I think I've only referenced the 1997 Giants three times this year in relation to the Pittsburgh Pirates or Baltimore Orioles. That means I can clear another half-dozen in the next month, easy. The '97 Giants aren't the only division winner to ever be outscored -- the '87 Twins actually won the whole thing -- but they were the first contending team I followed as a rabid fan. That team is the reason you're reading this right now.
They were chasing the Dodgers, who had a roster filled with the past five Rookie of the Year winners. That's still one of the most underrated streaks in baseball history. Five Rookies of the Year in a row. That might never be topped. And it wasn't just the ROYs; the pitching staff was filled, one through five, with hard-throwing pitchers under 30, all with previous major-league success.
The Dodgers were the better team. It wasn't even controversial. And because the Giants had a bad run differential for most of the season, they were supposed to combust. It was the first season that I sought out saber-savvy analysis. Because it didn't agree with what I wanted to hear, it angered me. The Giants had heart and moxie and gumption. And Barry Bonds, but that's a minor detail. I was sure the Giants could pull it off, even if the analysts thought they'd fade.
The Giants did pull it off. And one of the reasons they did was Brian Johnson. You probably don't remember Johnson. The journeyman catcher played for six different teams in his eight-year career, but it's possible that only Giants and Dodgers fans remember him. For his career, Baseball Reference has him as being worth 0.4 wins above replacement. That is, he was the definition of replacement level. You want a Brian Johnson? I can get you a Brian Johnson, believe me. There are ways, Dude. You don't want to know about it. Hell, I can get you a Brian Johnson by 3 o'clock this afternoon … with catcher's gear.

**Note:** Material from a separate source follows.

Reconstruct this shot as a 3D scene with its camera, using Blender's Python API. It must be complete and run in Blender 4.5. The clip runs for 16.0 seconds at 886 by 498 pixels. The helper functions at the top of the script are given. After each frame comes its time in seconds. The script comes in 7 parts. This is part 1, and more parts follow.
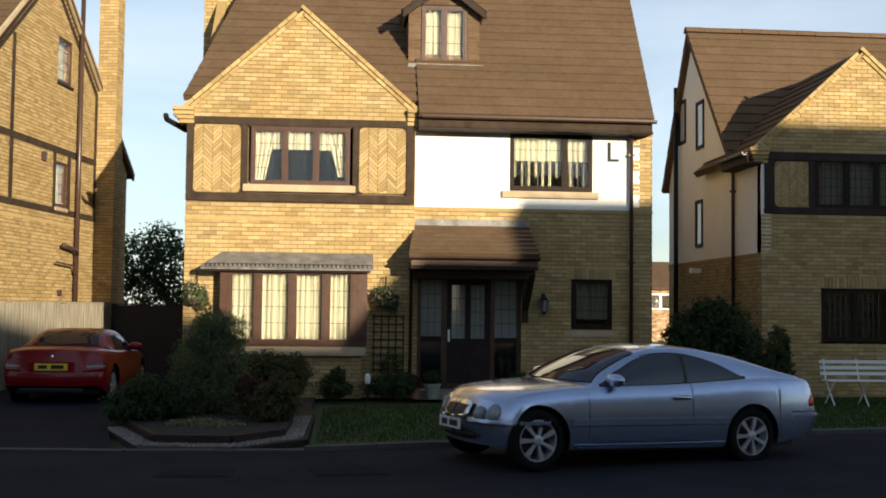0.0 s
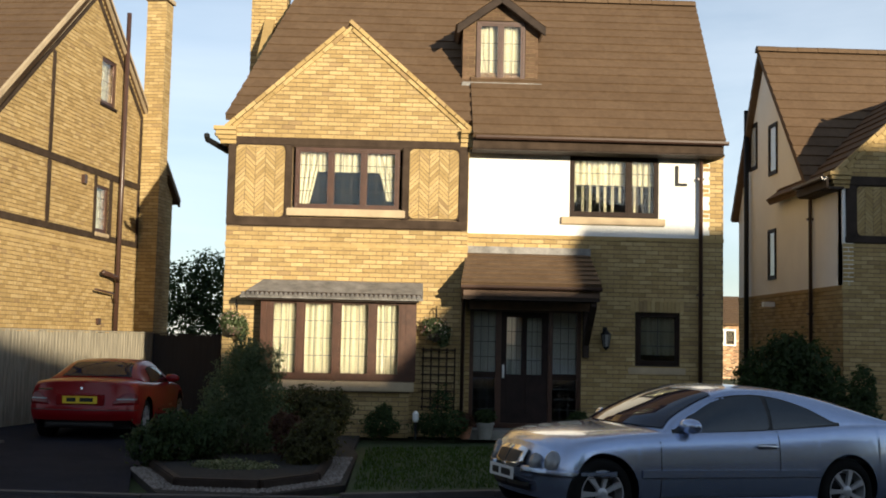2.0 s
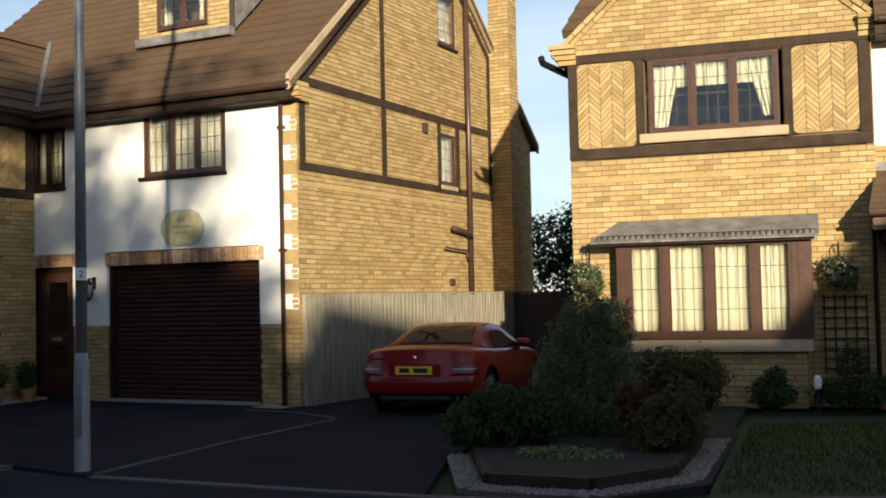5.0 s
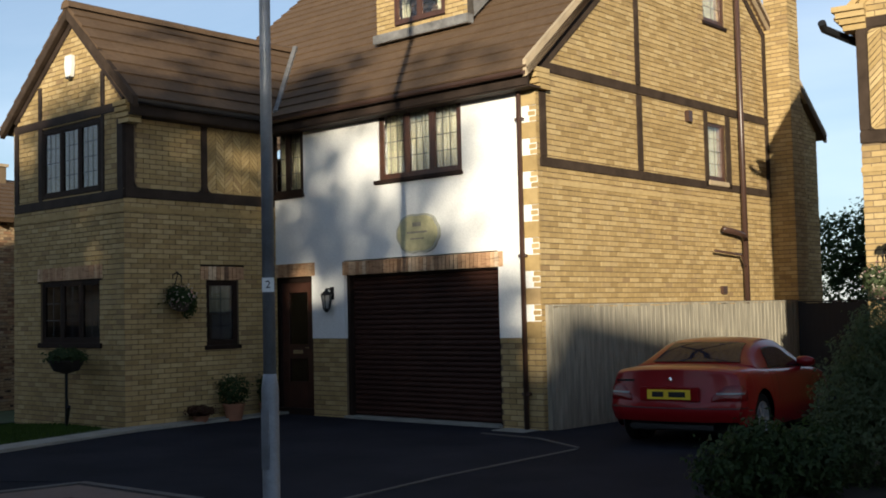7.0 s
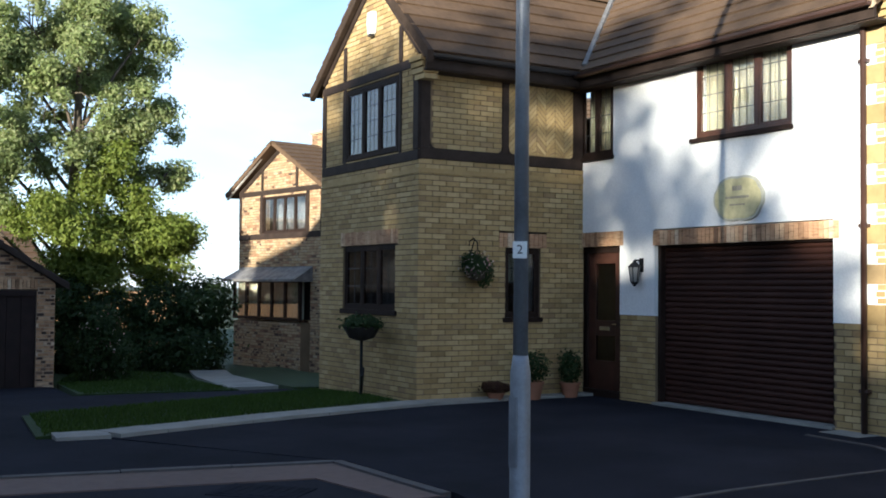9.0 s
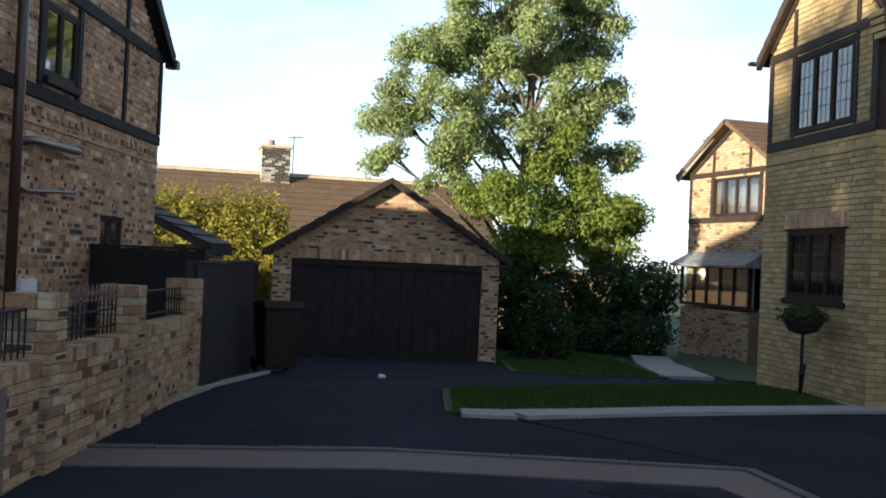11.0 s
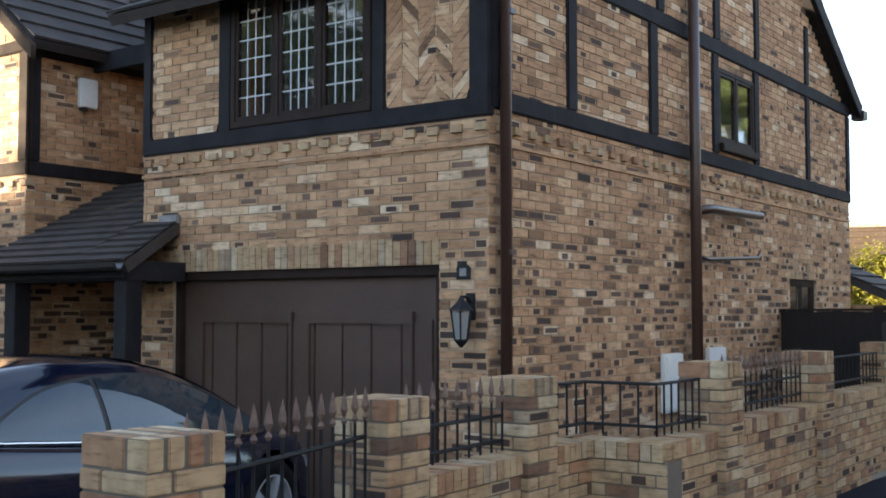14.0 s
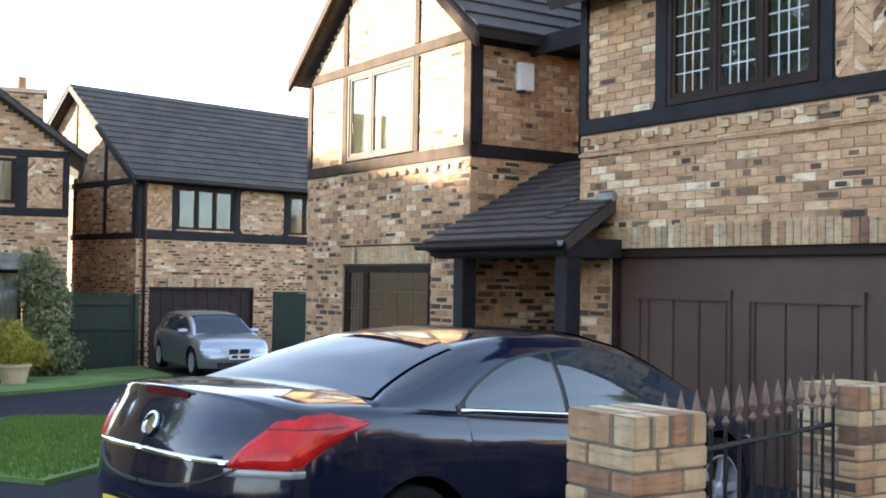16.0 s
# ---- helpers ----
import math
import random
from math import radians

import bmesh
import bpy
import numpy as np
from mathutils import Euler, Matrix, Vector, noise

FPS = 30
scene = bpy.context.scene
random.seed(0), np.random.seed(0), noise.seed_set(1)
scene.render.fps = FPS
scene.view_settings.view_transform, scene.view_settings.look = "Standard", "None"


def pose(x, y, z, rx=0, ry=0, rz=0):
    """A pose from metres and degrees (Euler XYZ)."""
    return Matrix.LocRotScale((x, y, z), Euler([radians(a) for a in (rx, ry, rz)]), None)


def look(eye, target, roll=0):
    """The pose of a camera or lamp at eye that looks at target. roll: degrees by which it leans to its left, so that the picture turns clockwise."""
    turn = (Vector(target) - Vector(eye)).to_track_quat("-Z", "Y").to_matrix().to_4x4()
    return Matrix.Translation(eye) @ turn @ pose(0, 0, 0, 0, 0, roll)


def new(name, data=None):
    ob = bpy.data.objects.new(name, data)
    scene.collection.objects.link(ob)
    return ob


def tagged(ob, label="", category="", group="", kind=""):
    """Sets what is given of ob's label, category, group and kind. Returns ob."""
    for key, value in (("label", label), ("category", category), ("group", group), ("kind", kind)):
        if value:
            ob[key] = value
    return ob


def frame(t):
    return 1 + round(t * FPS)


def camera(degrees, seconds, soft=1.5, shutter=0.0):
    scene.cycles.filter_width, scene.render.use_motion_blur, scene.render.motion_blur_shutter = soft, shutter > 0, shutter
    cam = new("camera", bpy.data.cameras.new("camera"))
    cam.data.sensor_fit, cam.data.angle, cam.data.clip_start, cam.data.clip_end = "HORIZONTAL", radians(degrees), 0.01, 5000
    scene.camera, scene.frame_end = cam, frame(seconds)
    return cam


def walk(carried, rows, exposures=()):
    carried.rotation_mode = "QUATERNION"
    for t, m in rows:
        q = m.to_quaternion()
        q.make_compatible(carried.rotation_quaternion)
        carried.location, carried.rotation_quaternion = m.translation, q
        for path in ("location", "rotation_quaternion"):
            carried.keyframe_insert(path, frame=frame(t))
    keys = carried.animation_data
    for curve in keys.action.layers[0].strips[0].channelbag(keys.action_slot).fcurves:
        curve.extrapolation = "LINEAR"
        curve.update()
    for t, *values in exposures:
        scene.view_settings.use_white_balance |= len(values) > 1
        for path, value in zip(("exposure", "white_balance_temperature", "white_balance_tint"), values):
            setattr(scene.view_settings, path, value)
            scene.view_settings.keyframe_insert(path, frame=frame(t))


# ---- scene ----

But from July 16 through Sept. 28, 1997, after a trade from the Tigers to the Giants, Johnson was worth 1.1 wins above replacement. That's not exactly an All-Star pace, but it's certainly the best stretch of baseball that Johnson ever played in his professional career. Johnson's major-league career to that point: .260/.288/.392. His second-half that season: .279/.333/.525.

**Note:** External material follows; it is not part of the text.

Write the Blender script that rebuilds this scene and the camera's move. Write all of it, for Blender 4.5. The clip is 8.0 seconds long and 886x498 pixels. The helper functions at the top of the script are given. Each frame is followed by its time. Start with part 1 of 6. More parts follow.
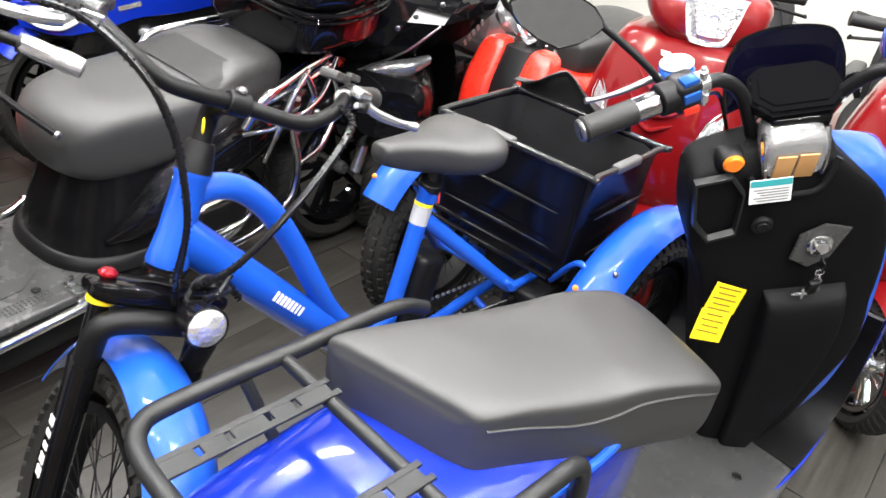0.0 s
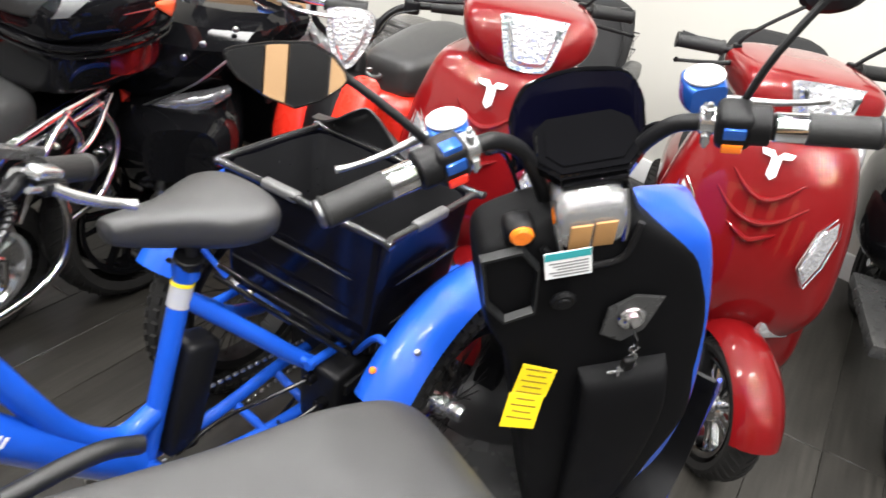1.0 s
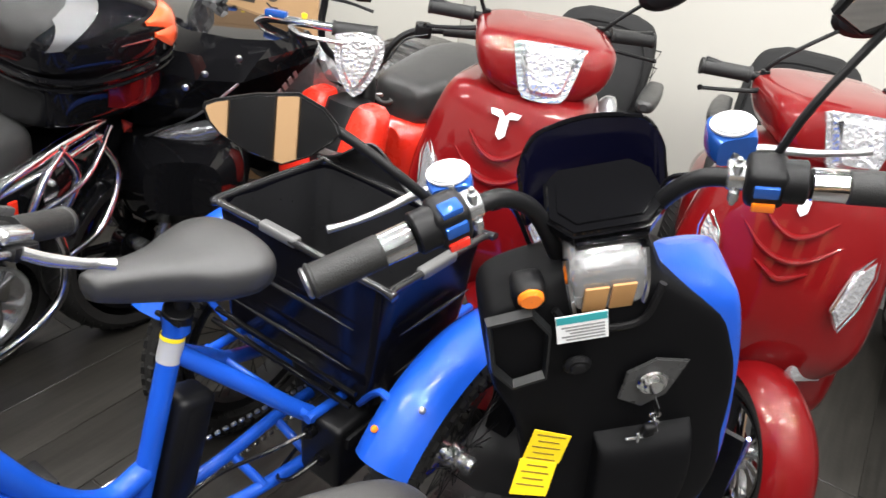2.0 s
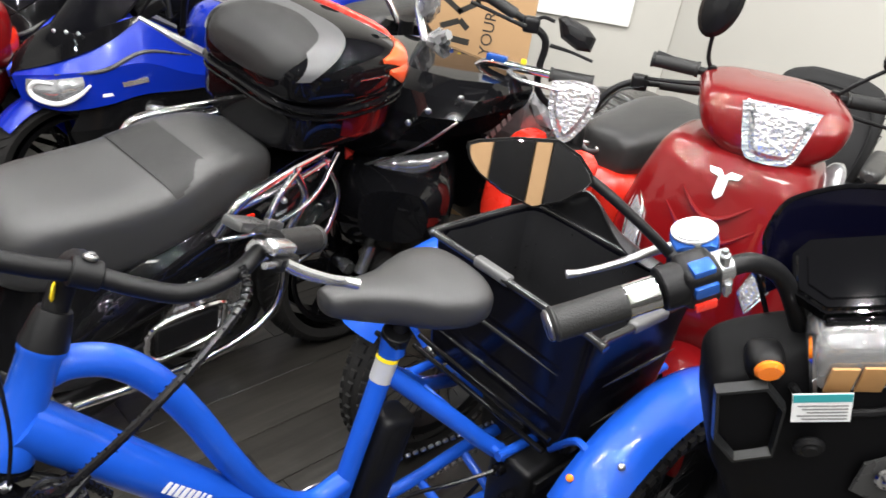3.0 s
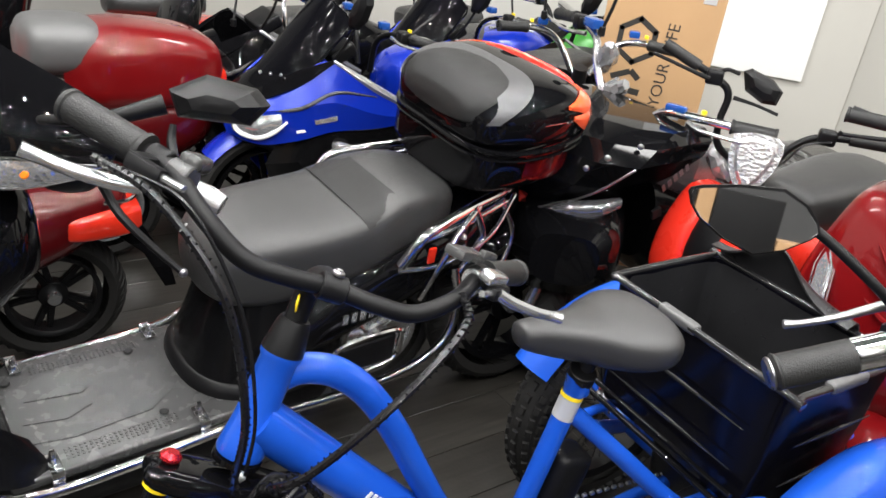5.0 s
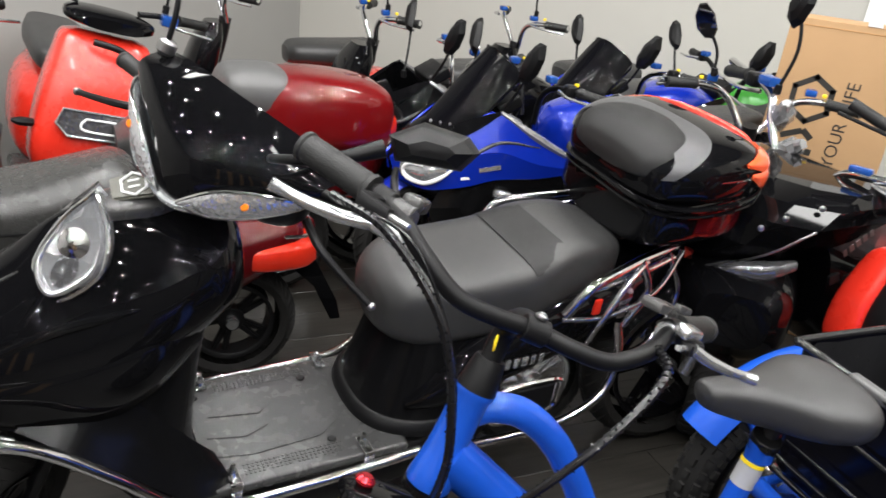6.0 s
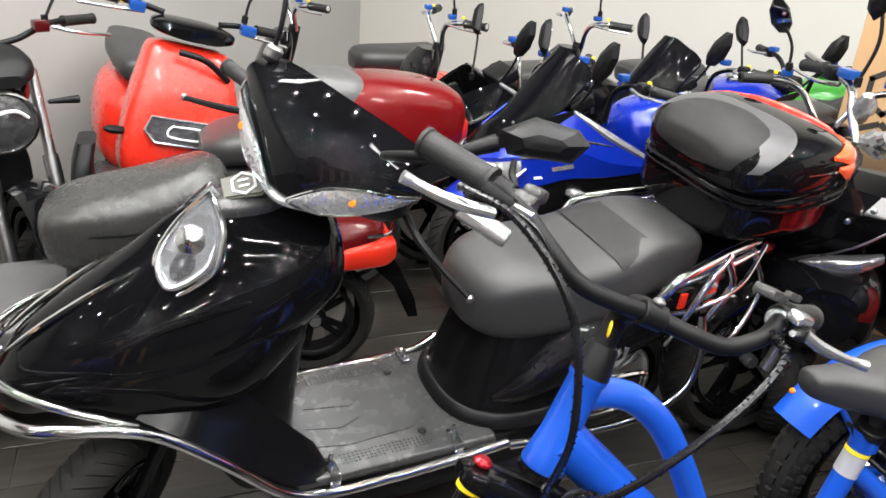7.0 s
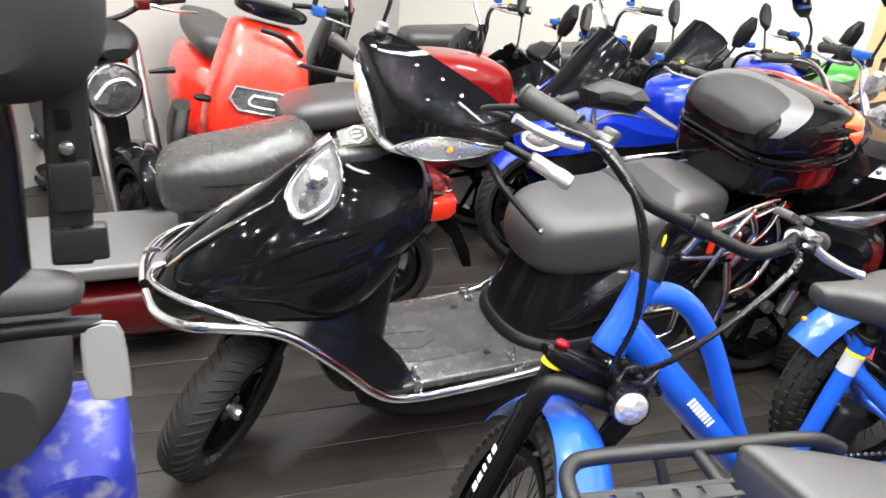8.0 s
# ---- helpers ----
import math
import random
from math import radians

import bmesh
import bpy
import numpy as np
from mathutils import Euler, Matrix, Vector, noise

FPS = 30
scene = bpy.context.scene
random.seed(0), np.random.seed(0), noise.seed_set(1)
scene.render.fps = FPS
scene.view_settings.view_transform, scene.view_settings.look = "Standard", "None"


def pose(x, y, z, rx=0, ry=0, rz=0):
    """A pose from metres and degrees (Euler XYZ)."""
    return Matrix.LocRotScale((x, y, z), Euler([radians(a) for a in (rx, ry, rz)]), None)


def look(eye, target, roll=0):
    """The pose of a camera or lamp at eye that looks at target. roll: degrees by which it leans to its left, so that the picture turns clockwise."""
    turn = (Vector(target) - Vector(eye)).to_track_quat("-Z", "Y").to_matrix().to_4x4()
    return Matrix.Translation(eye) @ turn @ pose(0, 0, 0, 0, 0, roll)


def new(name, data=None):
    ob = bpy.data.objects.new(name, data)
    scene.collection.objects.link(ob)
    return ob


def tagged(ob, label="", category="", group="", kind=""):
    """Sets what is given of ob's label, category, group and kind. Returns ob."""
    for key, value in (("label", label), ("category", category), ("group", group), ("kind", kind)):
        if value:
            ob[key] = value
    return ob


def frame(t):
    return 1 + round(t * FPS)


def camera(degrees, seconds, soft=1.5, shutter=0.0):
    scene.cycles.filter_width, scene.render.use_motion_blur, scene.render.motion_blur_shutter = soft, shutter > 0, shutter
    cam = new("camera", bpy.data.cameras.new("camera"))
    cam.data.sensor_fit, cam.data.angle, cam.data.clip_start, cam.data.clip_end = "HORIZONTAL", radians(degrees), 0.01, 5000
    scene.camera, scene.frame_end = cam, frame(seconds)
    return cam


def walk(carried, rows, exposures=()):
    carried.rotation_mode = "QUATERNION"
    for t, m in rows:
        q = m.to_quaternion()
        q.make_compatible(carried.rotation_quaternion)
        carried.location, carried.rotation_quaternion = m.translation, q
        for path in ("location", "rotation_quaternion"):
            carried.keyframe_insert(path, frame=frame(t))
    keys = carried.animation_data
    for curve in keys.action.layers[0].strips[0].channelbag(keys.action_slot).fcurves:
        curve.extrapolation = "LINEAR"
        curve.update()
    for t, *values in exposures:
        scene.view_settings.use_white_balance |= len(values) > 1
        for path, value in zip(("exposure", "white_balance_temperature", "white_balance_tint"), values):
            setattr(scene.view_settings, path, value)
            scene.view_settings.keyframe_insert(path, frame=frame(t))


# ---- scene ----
cam = camera(60.2, 8.0, shutter=0.25)
PATH = [
    (0, (0.026, 0.05, 1.466), (0.148, 1.763, 0.441), 9.2),
    (0.5, (0.092, 0.163, 1.476), (0.304, 1.873, 0.46), 9.4),
    (1, (0.273, 0.339, 1.498), (0.653, 2.034, 0.507), 10.4),
    (1.2, (0.331, 0.39, 1.505), (0.732, 2.08, 0.514), 10.7),
    (2.3, (0.284, 0.456, 1.524), (0.516, 2.186, 0.546), 8.6),
    (2.5, (0.258, 0.455, 1.516), (0.383, 2.198, 0.544), 8.8),
    (3, (0.205, 0.442, 1.518), (0.108, 2.2, 0.569), 9.2),
    (3.5, (0.184, 0.42, 1.517), (0.004, 2.186, 0.596), 8.5),
    (4, (0.151, 0.395, 1.515), (-0.115, 2.152, 0.597), 7.7),
    (4.2, (0.126, 0.384, 1.51), (-0.199, 2.129, 0.588), 7.5),
    (5.3, (0.09, 0.35, 1.511), (-0.42, 2.09, 0.667), 8.6),
    (5.5, (0.072, 0.33, 1.511), (-0.505, 2.063, 0.697), 9.1),
    (6, (0.021, 0.3, 1.507), (-0.765, 1.951, 0.697), 6.7),
    (6.5, (-0.016, 0.276, 1.508), (-0.884, 1.889, 0.706), 5.2),
    (7, (-0.041, 0.209, 1.496), (-0.936, 1.803, 0.687), 4.6),
    (7.5, (0.033, 0.012, 1.498), (-0.867, 1.6, 0.681), 5.1),
    (8, (0.012, -0.176, 1.523), (-0.901, 1.39, 0.677), 5.1),
]
EXPOSURE = ((0, 0.31), (0.5, 0.17), (1, 0.0), (2.5, -0.24), (4, -0.42), (5.5, -0.54), (6, -0.66), (6.5, -0.48), (7.2, -0.13), (8, 0.34))
walk(cam, [(t, look(eye, target, roll)) for t, eye, target, roll in PATH], EXPOSURE)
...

Which is all to say this: You have an idea about which teams are favored to win and why. The Cardinals have Carlos Beltran and Matt Holliday, among others. The Yankees have Robinson Cano and CC Sabathia, among others. The Rays have one of the best pitching staffs in baseball. Those teams should be favored because, all things being equal. They are statistically likelier to win. But we're talking about less than a month of baseball.
We're at the mercy of weird, now.
Remember the first month of the season? There was weird. Jeff Mathis was hitting like Albert Pujols, and Albert Pujols was hitting like Jeff Mathis. Hell, even the Pirates and Orioles were contending in that first month, if you can believe it.
Things settled down after that, and the season slowly got sucked in by the gravity of our expectations, with just a few outliers continuing to surprise us all season. But there is no after September when it comes to teams making the playoffs. They get a month to cross their fingers and hope for inexplicable hot streaks and unlikely comebacks. They get to hope for their Brian Johnson, Dan Johnson, or Kevin Maas.
The Pirates have Brock Holt, a 24-year-old middle infielder currently filling in for Neil Walker. Holt is hitting .438/.444/.500 in his first 16 major-league at-bats, after hitting .432/.476/.537 in his 95 Triple-A at-bats. He's not that good, of course. Baseball America didn't select him as one of the Pirates' 30-best prospects this offseason. But this is the time of year when you say, "Why not Brock Holt?"
Zach Britton has spent some time in Triple-A this year, where he's walked 20 and allowed five homers in 51 innings, all with a below-average strikeout rate. Since Aug. 18, though, Britton has made four starts for the Orioles. He's gone 4-0 with an 0.94 ERA in that time, with 29 strikeouts and seven walks in 28 innings. This is the time of the year when you ask, "Why not Zach Britton?"
You know the answer. Because it's Brock Holt. Because it's Zach Britton. And there's a good chance that in a year or so, you'll feel weird that you asked the questions. But there's also a small chance that this will last for the next four weeks, which is all the teams are looking for right now.
The caveat for Pirates and Orioles fans is that this also applies to the teams that were supposed to be good in the first place. Oscar Taveras could hit a dozen home runs. Ryan Roberts could hit .450. Jayson Nix could have six different game-winning hits. Weird baseball isn't just for surprising teams.
But I'm tired of talking about the Orioles' run differential. I'm tired of looking at the Pirates roster and waiting for the other cleat to drop. Both of those teams made it through a five-month gauntlet to get here. And while they have less than a month to muster all of the good baseball they possibly can, they also have all the weird baseball at their disposal, too. They just aren't the ones who get to distribute it. There's a pretty good chance that whichever team gets the biggest care package of weird baseball will make the playoffs. It'll all make sense in retrospect, even if it makes no sense at all.